Having an introspective temperment, it shouldn't be surprising that I take the TFYS to be a personal, internal struggle.

In Thinking Fast and Slow (which I finally finished, and I believe Can and I agreed to offer up a critique of it at some point), it was shown in a series of experiments that when faced with a difficult question that would require effort and energy (physical energy -- the brain sucks up a lot of resources when it's focusing hard on a problem), a natural tendency for people is to substitute an easier question in its place without conciously realizing they're doing it.

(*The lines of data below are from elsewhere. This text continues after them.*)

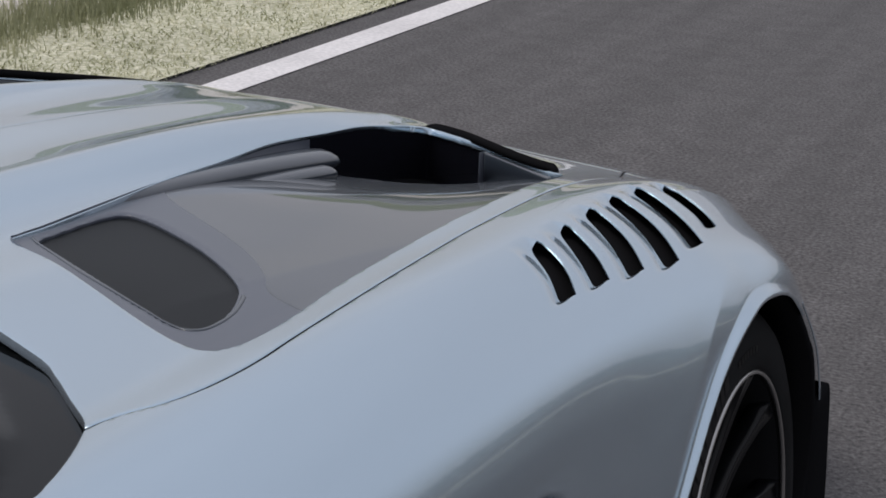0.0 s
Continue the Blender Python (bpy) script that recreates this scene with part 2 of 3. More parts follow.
# ---- the car: lengthwise character lines of its skin, rows of (y, x, z); y runs forward from the front axle ----
HOOD_Z = curve([(-1.9, 0.93), (-1.1, 0.879), (-0.8, 0.864), (-0.5, 0.843), (-0.2, 0.812), (0.1, 0.772), (0.4, 0.720), (0.55, 0.686), (0.7, 0.640), (0.85, 0.57), (1.1, 0.40)])


def rise(points):
    r = curve(points)
    return lambda y: HOOD_Z(y) + r(y)


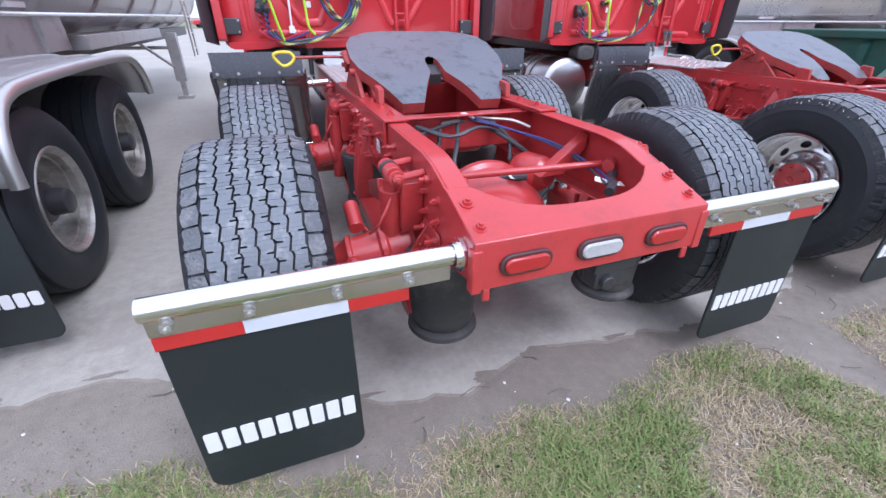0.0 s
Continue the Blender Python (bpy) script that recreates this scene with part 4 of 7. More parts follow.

So, my interpretation of TFYS is the struggle to actually think about the matter at hand, and not resort to substitutions, fallacies, heuristics or biases to answer the question for me.

Cain

#28
I still have my notes on Slow and Fast Thinking.  Though it should be noted most of my notes were taken for the purposes of finding how to more easily manipulate others perceptions than necessarily just improving my own.

Placid Dingo

My impression of GA's argument is this;

Thinking for yourself is not to be held up on a pedistal of intellectual awesomeness. It's problematic that (in my opinion in the same way as 'just be yourself' isn't on its own always good advice) TFYS is such a commonly bandied about phrase/idea because it implkies that doing so is enough to make all the smart thinkings and good choices happen. The phrase TFYS doesn't in itself imply the importance of other thinking skills that we need.

People say THINK FOR YOURSELF with the implication that independent thought = good thought, and that's problematic.
Haven't paid rent since 2014 with ONE WEIRD TRICK.